There are two basic categories of ski carriers on the market today: those made of high density polyethylene (Sportube) and those made of well-padded ballistic grade nylon cloth (like Dakine).
There are also disposable varieties available from your neighborhood Big 5 or comparable “beer cooler and folding chair emporium,” but the less said about these the better….
You were hoping I wasn’t going to say this, but of course there are going to be trade-offs depending on which variety you go with. And your choice may say more about you and the sorts of things you worry about, than about the relative merits of these products.
If you’re the kind of person who flinches at the sight of a ticket agent hucking your ski bag onto a belt, and wrenches when you hear baggage jockeys play what sounds like polo in the bowels of the plane, the Sportube may be just the ski carrier for you.
The Sportube is a hard shell case that is ideal for traveling skiers who want maximum security against the unavoidable dings and knicks of travel, as well as protection against crushed equipment that may be inflicted by those who are bitter because, unlike you, they themselves aren’t going skiing somewhere.
Here’s the downside of going rigid: A hard case carrier like the Sportube offers impregnability at the expense of flexibility.
There comes a point on most trips when you need to force a ski carrier in to where it doesn’t want to go, such as a taxi, or a rental car that doesn’t have a ski rack.
You may find yourself (as I did in Chile) unpacking the skis in order to get them to fit into a trunk pass through, then struggling to find a place in the car for the now empty but still bulky Sportube. This might be the time when you wish you had a soft, crushable model.
Pros: The Double ski case is expandable up to 212 centimeters, and will accommodate wide powder skis (2 pairs of skis in the Series 2).

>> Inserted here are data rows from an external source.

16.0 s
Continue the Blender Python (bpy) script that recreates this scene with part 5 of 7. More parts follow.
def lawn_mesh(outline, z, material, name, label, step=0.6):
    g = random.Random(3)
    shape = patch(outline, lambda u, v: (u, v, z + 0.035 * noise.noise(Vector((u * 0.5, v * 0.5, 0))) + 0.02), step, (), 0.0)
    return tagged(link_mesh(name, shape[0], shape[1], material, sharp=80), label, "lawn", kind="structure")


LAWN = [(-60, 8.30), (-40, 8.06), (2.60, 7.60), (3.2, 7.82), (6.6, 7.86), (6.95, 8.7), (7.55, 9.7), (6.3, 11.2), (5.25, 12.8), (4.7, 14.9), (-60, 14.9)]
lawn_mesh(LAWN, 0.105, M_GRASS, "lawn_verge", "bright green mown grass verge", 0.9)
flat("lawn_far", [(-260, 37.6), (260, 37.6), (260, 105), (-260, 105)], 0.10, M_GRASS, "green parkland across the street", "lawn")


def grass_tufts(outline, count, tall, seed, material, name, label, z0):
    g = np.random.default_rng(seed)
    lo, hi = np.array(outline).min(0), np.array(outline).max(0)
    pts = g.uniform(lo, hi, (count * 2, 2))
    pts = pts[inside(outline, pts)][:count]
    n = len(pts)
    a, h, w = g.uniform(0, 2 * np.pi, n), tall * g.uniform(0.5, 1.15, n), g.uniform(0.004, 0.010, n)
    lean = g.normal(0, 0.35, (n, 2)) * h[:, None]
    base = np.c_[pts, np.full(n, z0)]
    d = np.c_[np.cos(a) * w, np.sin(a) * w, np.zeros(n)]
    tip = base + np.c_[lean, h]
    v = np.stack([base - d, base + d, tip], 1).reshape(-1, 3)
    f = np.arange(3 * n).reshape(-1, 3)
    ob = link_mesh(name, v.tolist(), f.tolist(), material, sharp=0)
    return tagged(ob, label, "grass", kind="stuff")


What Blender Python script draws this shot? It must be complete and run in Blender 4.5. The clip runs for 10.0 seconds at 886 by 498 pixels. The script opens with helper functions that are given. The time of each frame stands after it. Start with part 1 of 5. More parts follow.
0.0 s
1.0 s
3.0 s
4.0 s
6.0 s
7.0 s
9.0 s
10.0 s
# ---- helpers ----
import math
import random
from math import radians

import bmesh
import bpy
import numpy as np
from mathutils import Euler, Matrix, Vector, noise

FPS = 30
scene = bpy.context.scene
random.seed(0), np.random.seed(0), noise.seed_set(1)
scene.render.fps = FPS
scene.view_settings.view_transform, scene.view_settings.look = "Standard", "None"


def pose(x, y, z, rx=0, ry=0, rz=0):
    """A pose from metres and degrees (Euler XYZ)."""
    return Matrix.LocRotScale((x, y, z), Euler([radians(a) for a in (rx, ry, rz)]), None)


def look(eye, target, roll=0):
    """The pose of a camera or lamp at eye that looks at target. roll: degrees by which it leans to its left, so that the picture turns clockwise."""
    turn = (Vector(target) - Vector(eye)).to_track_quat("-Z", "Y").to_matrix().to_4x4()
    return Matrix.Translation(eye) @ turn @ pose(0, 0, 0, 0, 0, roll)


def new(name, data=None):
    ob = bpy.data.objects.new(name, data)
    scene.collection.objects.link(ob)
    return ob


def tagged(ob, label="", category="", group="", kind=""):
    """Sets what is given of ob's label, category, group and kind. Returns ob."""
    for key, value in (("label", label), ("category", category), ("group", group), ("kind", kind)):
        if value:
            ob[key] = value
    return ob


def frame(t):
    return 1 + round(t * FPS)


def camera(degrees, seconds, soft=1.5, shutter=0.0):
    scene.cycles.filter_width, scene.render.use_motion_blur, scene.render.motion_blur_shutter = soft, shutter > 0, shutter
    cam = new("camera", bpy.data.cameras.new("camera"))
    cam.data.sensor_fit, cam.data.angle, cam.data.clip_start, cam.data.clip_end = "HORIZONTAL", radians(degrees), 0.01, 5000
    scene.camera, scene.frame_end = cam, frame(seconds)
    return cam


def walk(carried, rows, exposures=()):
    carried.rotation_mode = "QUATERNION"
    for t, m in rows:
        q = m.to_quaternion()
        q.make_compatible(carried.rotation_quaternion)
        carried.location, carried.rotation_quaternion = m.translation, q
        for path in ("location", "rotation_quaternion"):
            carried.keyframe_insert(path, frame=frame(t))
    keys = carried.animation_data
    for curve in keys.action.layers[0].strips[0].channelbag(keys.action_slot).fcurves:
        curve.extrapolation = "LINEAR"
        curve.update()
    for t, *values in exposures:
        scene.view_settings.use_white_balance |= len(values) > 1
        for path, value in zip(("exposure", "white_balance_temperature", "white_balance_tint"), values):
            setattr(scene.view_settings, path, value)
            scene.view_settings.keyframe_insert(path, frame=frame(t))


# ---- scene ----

Cons: The Sportube comes in two pieces, with one sliding inside the other to establish the desired length. The problem is that it is virtually a two man job to coax the inner unit to initiate its slide into the outer.
The Lindsey Vonn Signature Edition is a distinctive grey and comes with an Easy Pull Handle , a TSA padlock, and a Nic Nac Pack that holds sundries and fits inside between the skis. It also comes with a lifetime warranty.
I could never get the TSA lock to engage, but I know others who have used the Sportube who haven’t had any trouble getting the TSA lock to close on the case. Furthermore, the Nic Nac Pack seems to want to go where the poles absolutely have to go.
A ski carrier of any kind demands space and attention (stares and glares) in an airport. You will be tempted at times to stand the Sportube on its end to make it blend in. Be aware, however, that hard plastic is slippery and naturally prone to pratfalls, so don’t get overly clever.
There is one indisputable feature offered exclusively by a hard-side carrier like the Sportube. It offers billboard-size expanses for applying stickers from the resorts you’ve been to and the equipment you use. It’s like Facebook on wheels. This may or may not be an unpaid promotional gig you’re excited about taking on, but you’ve got the option.
Sportube’s pitch to prospective customers is, “Plan Ahead. Ship instead!” and if you’re intrigued by that idea, then this is your case.
Furthermore, the Dakine Concourse Double that Will Brown reviewed is enormous, which is fantastic if you need to bring tons of gear, but it might be overkill if you basically just need to pack 2 pairs of skis and some poles. In that case, the Sportube is certainly worth a look and will get the job done.
(Especially if you can steer clear of those tiny little taxis.)